The air base may face an opportunity for growth.
By STEPHEN SIFF
VINDICATOR TRUMBULL STAFF
VIENNA -- On certain weekend mornings, the two gates to the Youngstown Air Force Reserve Station resemble a steel mill during the Valley's better days.
More than 2,000 people work here, mostly on a part-time basis, making the military station the fourth-largest employer in the Mahoning Valley.
They crowd the gates on training weekends, when more than 1,400 reservists come to practice and prepare for war.
Their 16 Lockeed C-130H2 cargo planes are by far the most visible aircraft to use the generally sleepy airport next door.
Worth it to taxpayers?
Is it worth paying for the airport -- $247,337 a year from Trumbull and Mahoning County taxpayers combined -- if the primary signs of life are at military station next door?
"Absolutely," says U.S. Rep. Tim Ryan of Niles, D-17th.
Other officials are not convinced.
Mahoning County commissioners are debating whether they can afford to continue funding an airport located in the county next door.
Trumbull County commissioners have committed to paying for the facility -- despite deep budget problems that prompted laying off more than 100 county workers earlier this year.
On Friday, Liberty Township administrator Patrick Ungaro urged Ryan to organize a meeting of community leaders to discuss airport funding.

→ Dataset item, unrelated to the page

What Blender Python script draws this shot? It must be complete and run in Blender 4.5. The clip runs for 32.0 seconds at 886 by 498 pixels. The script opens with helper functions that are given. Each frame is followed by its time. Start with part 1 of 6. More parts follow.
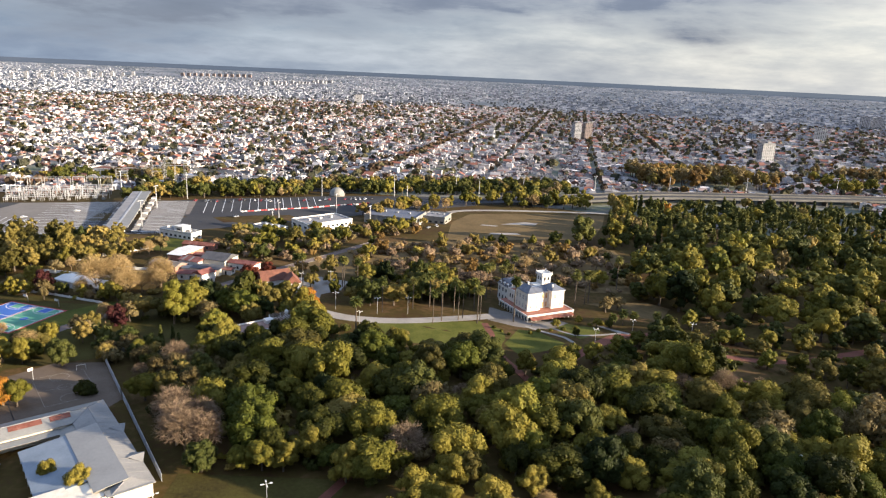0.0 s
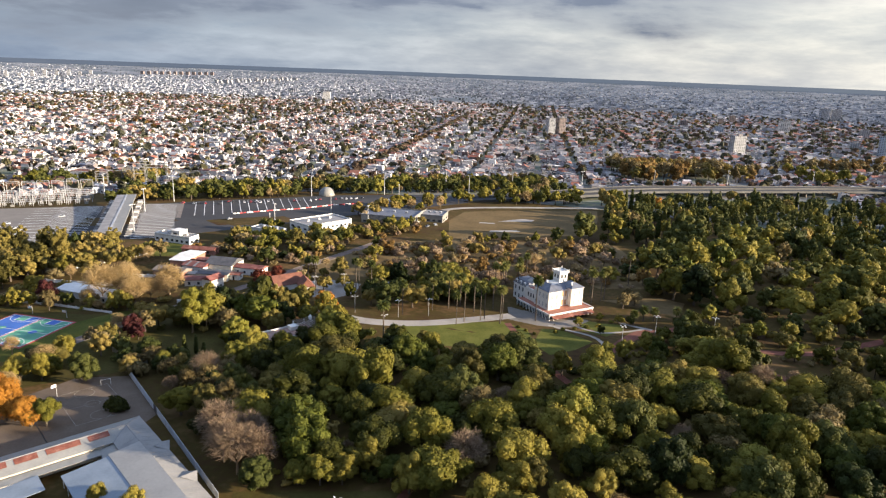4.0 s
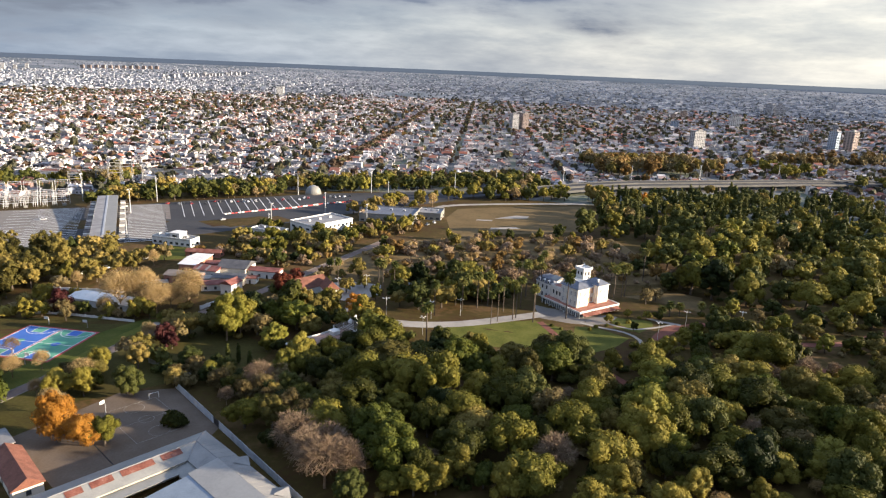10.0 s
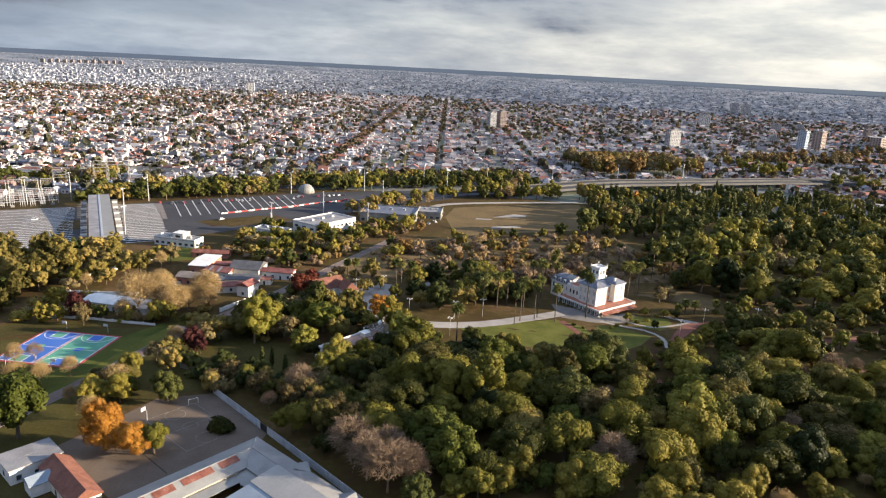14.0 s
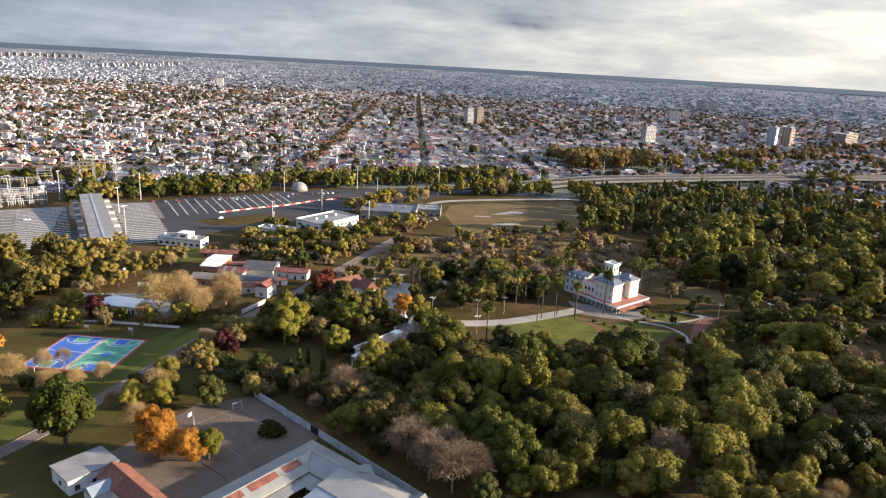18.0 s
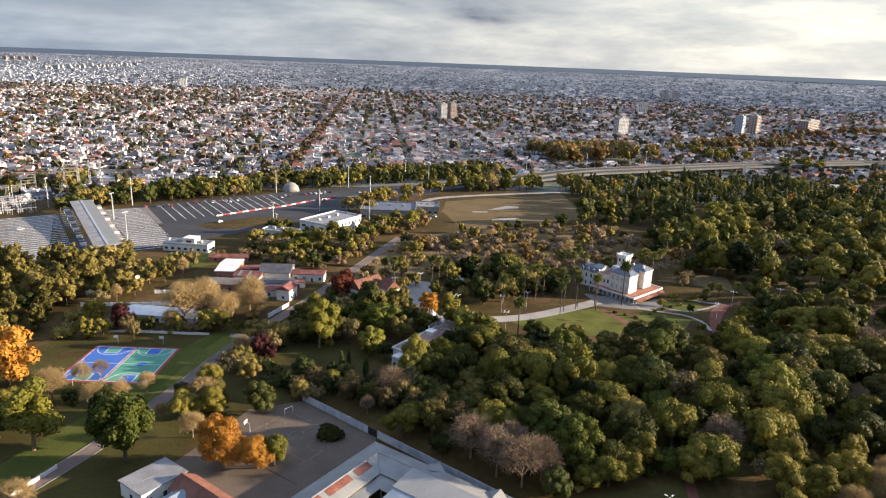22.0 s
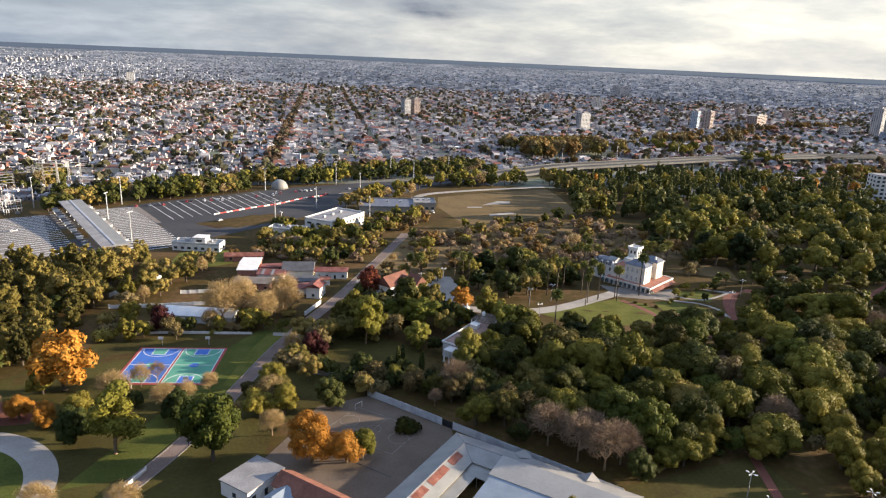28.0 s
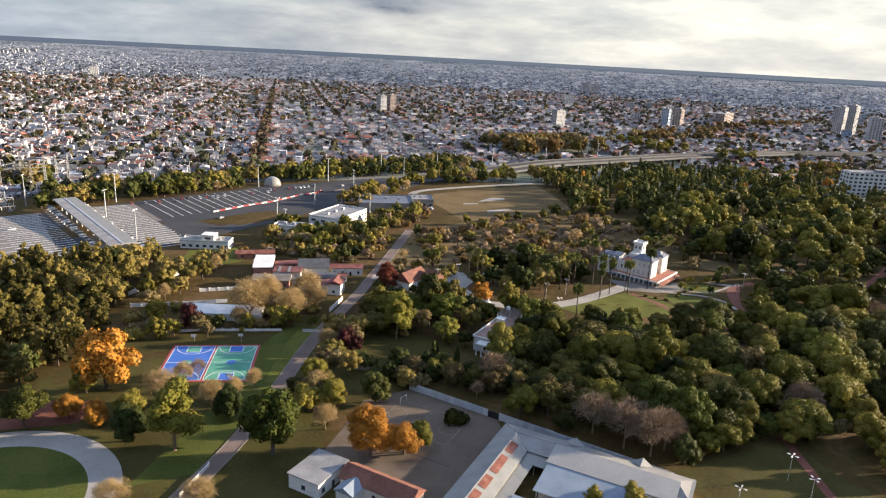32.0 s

To be sure, there is activity at the airport beside the air base.
Winner Aviation employs dozens fixing planes, selling fuel and assisting with charters. Private planes and charters to gambling destinations use the airport. And Timkin and Delphi Packard have located plants near the airport to gain "Free Trade Zone" tax advantages only available because the airport is there.
But the air station is by far the biggest, with the most employees, largest payroll and greatest economic impact.
The Air Force Reserve pumps $69 million a year into the local economy, largely through employee pay and contracts for services. Those jobs and contracts have an economic impact of $86 million a year, after accounting for how the money gets re-spent and creates more jobs in the area, according to the Air Force Reserve's latest annual report.
They say the economic impact could top $100 million a year if expenditures by Navy and Marine reserve contingents at the base are factored in.
"This is all new money to the community," said Youngstown-Warren Regional Chamber vice president Reid Dulberger. He is also the former head of the Western Reserve Port Authority Board, which runs the airport.
"It is not like we are selling to each other. This is new money we are bringing in and re-investing in the community," he stressed.
Ryan said the impact of the air base is greater than most industrial developments, and that many of those are subsidized, in a sense, through tax abatements.
"We probably give a hell of a lot of money to smaller companies that don't employ as many people," he said.
Base closings
The federal government's plans to close 25 percent of all military air bases in 2005 represents both a risk and an opportunity for the Mahoning Valley.
If the local air base survives the closures, it will be in a good position to pick up some business from the bases that close, Ryan said.
He said he'd like to see the Valley "at the table."